In journalism and advertising and art, many subscribe to that familar mantra, "The medium is the message." Do we use Facebook - to connect, share, brag, stalk, waste time, commiserate - or does Facebook use us? No one would argue that writing on someone's wall is different than composing and mailing a physical letter, and the same words typed in an onscreen bubble would take on different meaning scrawled with ballpoint pen and dropped in a mailbox. For one thing, we rarely do the latter - it has become formal, quaint, novelty to use the mail. Facebook has taken all the ways we maintain relationships and mushed them together to give us one universal system. If you're not in it, you're not in.

Google has done the same thing in our quest for knowledge. It has become a verb - to Google. We can find anything instantly, and so soul searching, actual inner discovery and outward searching for meaning, seems also quaint and archaic in comparison. A trip the library takes more time, effort and legwork than a search engine, but it also allows for time to think.

So many things can be done virtually that even the Church is on board. If Catholics around the world can connect with one another and strengthen their faith by forming far flung communities, all the better. But we still can't simulate a Mass, if only because we can't receive virtual Communion. You can pray and study and contemplate online, but you have to haul your physical self to church to take part in what makes one fullly Catholic. Maybe that was one of God's intentions. He knew of a world in which artificial knowledge and communication would become commonplace commodities, and wanted us to make no mistake that there is no subsitute for human (and divine) interaction.

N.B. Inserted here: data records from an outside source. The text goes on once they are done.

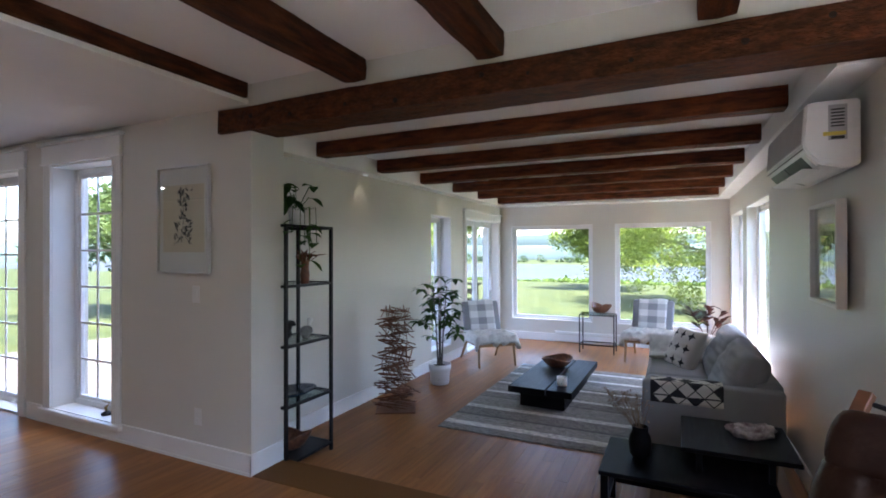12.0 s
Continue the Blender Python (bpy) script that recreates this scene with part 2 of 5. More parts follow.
def lathe(prof, sides=24, at=(0, 0, 0), wob=0.0):
    return add_lathe(bmesh.new(), prof, sides, at, wob)


def cushion(w, d, h, n=10, puff=1.0, wrinkle=0.006, seed=0, m=None, tuft=(), waist=0.05):
    """A soft pad of w x d with the thickness h in its middle and thin corners."""
    bm = bmesh.new()
    grid = {}
    for side in (1, -1):
        for i in range(n + 1):
            for j in range(n + 1):
                u, v = 2 * i / n - 1, 2 * j / n - 1
                e = (1 - u ** 4) * (1 - v ** 4)
                edge = i in (0, n) or j in (0, n)
                if edge and side == -1:
                    grid[side, i, j] = grid[1, i, j]
                    continue
                z = side * h / 2 * e ** (0.45 / puff)
                p = Vector((u * w / 2 * (1 - waist * (1 - v * v) * abs(u) ** 3), v * d / 2 * (1 - waist * (1 - u * u) * abs(v) ** 3), z))
                p.z += side * wrinkle * e * noise.noise(Vector((u * 3 + seed * 7.3, v * 3, side * 4.0 + seed)))
                p.z += side * 2.0 * wrinkle * e * noise.noise(Vector((u * 1.3 + seed * 3.1, v * 6, side * 2.0)))
                if side == 1:
                    for tu, tv in tuft:
                        p.z -= 0.55 * h * math.exp(-((u - tu) ** 2 + (v - tv) ** 2) / 0.012) * 0.6
                        p.z -= 0.02 * h * math.exp(-((v - tv) ** 2) / 0.004) * (1 + noise.noise(Vector((u * 4, tv * 9, seed))))
                        p.z -= 0.11 * h * math.exp(-abs(abs(u - tu) - 0.6 * abs(v - tv)) / 0.03) * math.exp(-((u - tu) ** 2 + (v - tv) ** 2) / 0.15)
                grid[side, i, j] = bm.verts.new(p)
    for side in (1, -1):
        for i in range(n):
            for j in range(n):
                q = [grid[side, i, j], grid[side, i + 1, j], grid[side, i + 1, j + 1], grid[side, i, j + 1]]
                q = q if side == 1 else q[::-1]
                if len(set(q)) == 4:
                    try:
                        bm.faces.new(q)
                    except ValueError:
                        pass
    if m is not None:
        bmesh.ops.transform(bm, matrix=m, verts=bm.verts)
    return bm


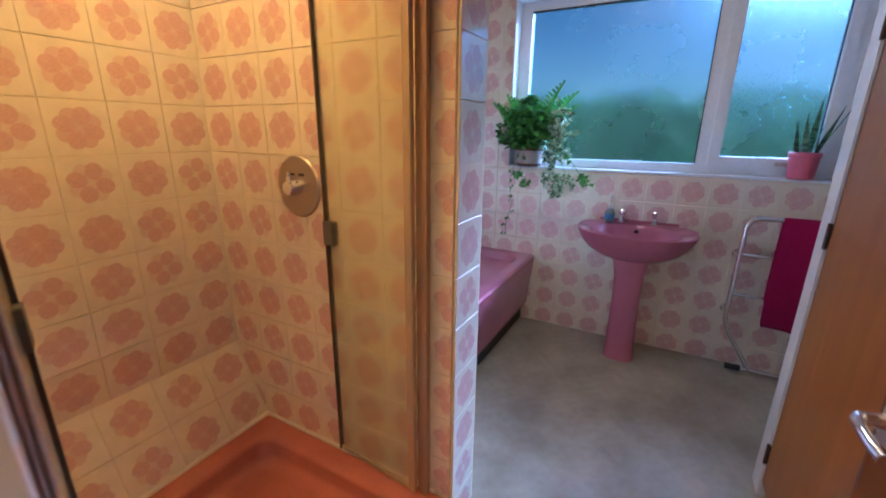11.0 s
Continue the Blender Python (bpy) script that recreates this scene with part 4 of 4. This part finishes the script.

Google isn't God, and it isn't all that's wrong with the world. Facebook can faciiliate relationships as much as a chat in a coffee shop can. The real questions we need to ask ourselves actually have little to with the importance of these services and sites. They are masks for who we are and tools for how we operate. Father Tim is mostly right - the people behind the keyboards are the ones to celebrate or blame, but I would take it one step further and say that our online existences necessitate even stronger actual lives. If you don't know who you are without listing your favorite movies and quotations, that's the real issue.

It's possible that the pauses, the blank spaces, are the most important parts of a Catholic Mass. The silence of the Consecration, the moments right before the final blessing, the organ playing the offeratory hymn. These are areas that we don't need to fill in, and that's a gift in itself in this age.